$\lim_{n\to\infty}na_n=0\Rightarrow\sum_{n=1}^\infty a_n<\infty$?

Question

Let $\{a_n\}_{n\in\mathbb{N}}\subset\mathbb{R}$ be a nonnegative decreasing sequence satisfying $\lim_{n\to\infty}na_n=0$. Then, is it true that $\sum_{n=1}^\infty a_n<\infty$?

I think the answer is yes from my intuition since $a_n$ decreases faster than $1/n$ as $n\to\infty$, i.e. $$\exists \alpha>0\ s.t.\ a_n\sim O(1/n^{1+\alpha}),$$ and we know that $\sum_{n=1}^\infty 1/n^s$ converges if $s>1$. Actually this is the converse of this problem.

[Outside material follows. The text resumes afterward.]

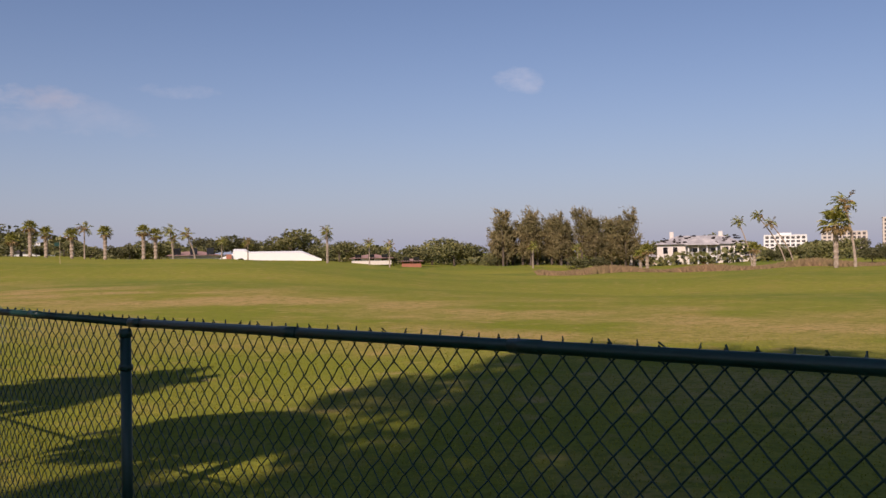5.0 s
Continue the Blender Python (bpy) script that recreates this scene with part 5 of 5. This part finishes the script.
def fan_palm(name, label, x, y, h, r, size, seed, group="cabbage palms on the course"):
    """A cabbage palm: bristly trunk and a round head of folded fan leaves."""
    root = thing(name, label, "palm tree", pose(x, y, float(ground_z(x, y))), group)
    g = np.random.default_rng(seed)
    prof = [(r * 1.1, -0.4)] + [(r * (0.85 + 0.3 * (k % 2) + 0.15 * k / 14), h * k / 14) for k in range(15)]
    part("trunk", Build().lathe(prof, (0, 0, 0), 9), "bark_pale", root)
    for k in range(30):
        az, el = 2 * math.pi * (k * 0.618 % 1), radians(-50 + 130 * ((k + 0.5) / 30) ** 0.85 + 6 * g.normal())
        d = Vector((math.cos(az) * math.cos(el), math.sin(az) * math.cos(el), math.sin(el)))
        s = d.cross(Vector((0, 0, 1))).normalized()
        hub = Vector((0, 0, h)) + d * size * 0.5
        leaf = Build().tube([(0, 0, h - 0.1), hub], 0.02, 3, cap=False)
        v, f = [], []
        for j in range(15):
            a = radians(-105 + 210 * j / 14)
            out = (d * math.cos(a) + s * math.sin(a)).normalized()
            ln = size * (0.42 + 0.18 * math.cos(a)) * g.uniform(0.85, 1.15)
            mid = hub + out * ln * 0.6
            tip = mid + (out + Vector((-0.25, 0.2, -0.75))).normalized() * ln * 0.5
            w = out.cross(Vector(g.normal(size=3))).normalized() * 0.05 * size
            b = len(v)
            v += [hub, mid + w, tip, mid - w]
            f.append((b, b + 1, b + 2, b + 3))
        part("fan_leaf", leaf.add(v, f), "frond" if el > -0.3 else "frond_old", root)
    return root


cabbage = [(49.7, 138.6, 4.2), (57.6, 135.6, 4.4), (59.6, 134.7, 3.6), (62.9, 133.2, 3.6), (67.2, 131.1, 4.2), (72.2, 128.5, 4.4), (74.0, 128.0, 3.9), (45.8, 129.4, 3.6), (33, 138, 2.6), (35, 138, 2.6), (53, 137.5, 2.4), (55.5, 137, 2.4), (81.9, 26.1, 3.9), (129.3, 72.5, 3.6), (146.0, 62.0, 3.2), (140, 80, 3.0), (37.4, 139, 2.6)]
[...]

How can I prove this? Thank you in advance.

Answer 1

The statement is false. For example, you can verify that $$ \sum_{n=2}^\infty \frac{1}{n \ln(n)} $$ satisfies your criterion but fails to converge (which you can verify by the integral test).

More generally: if $f: \Bbb R \to \Bbb R$ is any increasing function with $\lim_{n \to \infty} f(x) = \infty$, we'll find that $a_n = f(n) - f(n-1)$ leads to a divergent series (no matter how slowly $f$ diverges).